Looking back now, “it’s all kind of hazy,” says Paige Williams. “When you were at the shelter, you’d think it was Tuesday and someone would say, ‘Nope, it’s Thursday.’”
Now she’s back to her weekly ballet lessons and daily piano sessions practicing Beethoven.
But only a few weeks ago, the 15-year-old high school sophomore was pulling 19-hour shifts at the Veterans Memorial Building in Petaluma, which was converted into a makeshift shelter and sanctuary for fire evacuees fleeing flames to the north.
The day after fires broke out in Sonoma County, she and her father, Adrian Williams, bought a dozen cots to donate to the Cavenagh Recreation Center in Petaluma. Their next stop was the Vets Building.
“We were just going to ask about what supplies they needed, but they actually needed more help,” she remembers. “So we ended up stepping in and staying late. It turned into multiple days and weeks on end of almost living there.”
The first day, she passed out water, put away folding chairs and tried to make sure evacuees were well taken care of.
“I kind of walked in blind, but it felt natural once I was in it.”
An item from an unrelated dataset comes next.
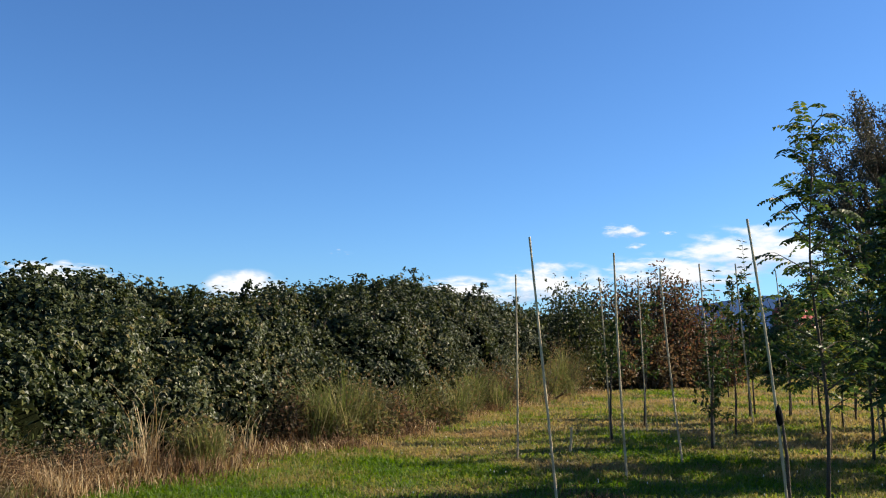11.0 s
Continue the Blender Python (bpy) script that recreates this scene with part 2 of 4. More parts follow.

Inspired to do more, the next morning she returned at 6 a.m. and the guy working the front desk told her she could take over his shift. “I ended up staying there for 12 hours and came back the next day,” she said.
Soon Williams began taking on leadership roles, designating donations, organizing volunteer schedules, lining up transport for people in need and initiating searches for specific supplies.
“Sometimes it would be like, ‘Oh my god, we’re out of pants!’ and I would make as many calls as it needed.”
Her work ethic and high spirits not only inspired evacuees, but also fellow volunteers.
“She’s a rock star and the glue that holds us together,” said fellow volunteer Donna Lundstrom, a longtime psychiatric nurse who worked with the U.S. Department of Veterans Affairs.
One night might be calm and the next “you’d get 50 people in 15 minutes. And then someone would say, ‘We’ve got a bus full of people from Sonoma Acres Assisted Living and they need a whole room all to themselves.’ And we’d say, ‘We’ll see what we can do.’”
Williams bonded with several families who lost everything, spending valuable time with many elderly evacuees, especially a woman who carried a parrot on her shoulder.
“The evacuees hardly shed a tear,” she remembers. “They might have a weak moment and then they were back on their feet. When people left, we were sad to see them go, as selfish as that sounds.”
Over the long haul, she put in 170 hours, working every day until the shelter closed two weeks later on Oct. 21. At 15, it was unlike any experience she’s ever had.
“This changed the game for me, I’ve never been more outgoing in my life. I learned a lot about how to talk to people and how to manage myself while managing others. Also, I kind of learned about staying on your feet no matter what’s coming at you and no matter how bad things look, it’s going to be OK.”